Arrumou as cadeiras em forma circular e esperou os alunos. Propôs que cada um falasse o porquê escolheu o curso de Fisioterapia, fizesse um balanço do término do período e por fim, compartilhassem suas perspectivas. Queria finalizar a dinâmica com a ideia de contexto social. A chave de leitura para a prova final seria aquela: a Sociologia como moldura e a Fisioterapia como imagem. Figura e fundo.

Foi surpreendido. Os alunos até então não aprovados tinham muito a ensinar. Tivesse ele calado antes, sentado antes, ouvido antes…
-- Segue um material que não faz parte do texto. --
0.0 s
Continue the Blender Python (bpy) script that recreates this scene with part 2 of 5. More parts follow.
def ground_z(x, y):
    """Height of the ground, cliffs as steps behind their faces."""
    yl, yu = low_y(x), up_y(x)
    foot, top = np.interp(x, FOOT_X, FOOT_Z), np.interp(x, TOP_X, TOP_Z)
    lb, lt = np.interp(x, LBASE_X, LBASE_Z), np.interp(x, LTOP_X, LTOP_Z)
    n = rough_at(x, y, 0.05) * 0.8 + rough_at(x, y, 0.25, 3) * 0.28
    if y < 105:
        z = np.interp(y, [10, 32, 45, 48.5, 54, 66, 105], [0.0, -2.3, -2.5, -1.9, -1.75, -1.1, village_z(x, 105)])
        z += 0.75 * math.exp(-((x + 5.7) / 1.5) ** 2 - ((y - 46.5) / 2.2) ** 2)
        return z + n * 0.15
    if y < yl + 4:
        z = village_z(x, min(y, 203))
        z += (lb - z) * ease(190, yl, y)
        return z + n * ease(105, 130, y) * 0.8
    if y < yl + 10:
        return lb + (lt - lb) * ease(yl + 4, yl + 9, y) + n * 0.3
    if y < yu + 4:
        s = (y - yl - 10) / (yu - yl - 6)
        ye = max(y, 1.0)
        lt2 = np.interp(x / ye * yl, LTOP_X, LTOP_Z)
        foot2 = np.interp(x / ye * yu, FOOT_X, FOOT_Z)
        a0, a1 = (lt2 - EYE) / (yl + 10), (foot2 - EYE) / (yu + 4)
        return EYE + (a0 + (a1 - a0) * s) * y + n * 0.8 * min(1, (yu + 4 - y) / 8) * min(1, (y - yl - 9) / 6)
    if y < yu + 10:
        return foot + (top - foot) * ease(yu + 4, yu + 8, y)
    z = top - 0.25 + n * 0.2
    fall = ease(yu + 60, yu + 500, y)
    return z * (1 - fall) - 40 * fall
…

Ouviu uma voz que não conhecia:

Escolhi Fisioterapia porque meu filho nasceu com paralisia cerebral. Talvez consiga formar com a turma no final do ano, mas se não der, fiz o que pude. Para estar aqui à noite, minha mãe fica com ele. Às vezes tenho que correr para casa. Quanto às minhas perspectivas, quero me dedicar ao meu filho e o estimular de todas as formas.

Era a primeira vez que ouvia a voz da minha aluna dispersa. Os colegas que estavam com ela há quatro anos não sabiam que ela era uma mãe atípica.

Todos estavam envolvidos com a comissão de formatura, estágios e mercado de trabalho. Mas, entre nós, havia alguém que destoava, estava fora do clima. A aluna que eu estigmatizei como desinteressada em relação ao que eu tinha a dizer estava feliz por poder correr para casa e exercer a Fisioterapia de forma integral, por toda a vida, sem remuneração e sem jaleco com o nome próprio bordado.

No metrô, a caminho de casa, chorei um choro doído…

Não por pena dela ou do filho. Minhas lágrimas tinham a ver com vergonha da minha displicência. A menina que julguei dispersa era um ser humano integral, mãe atenta, fisioterapeuta com senso apurado do contexto social no qual atuava. Figura e fundo.

Fui reprovado na minha estreia! Isso aconteceu há mais de vinte anos.

Contudo, em cada nova experiência como professor, em todas as turmas que leciono, procuro em outros rostos a minha aluna dispersa pelos cantos das salas. Sempre acho os invisíveis. Acho que no meu olhar elas e eles reconhecem que eu sou um igual, pai atípico, e sei bem da alegria de voltar depressa para casa.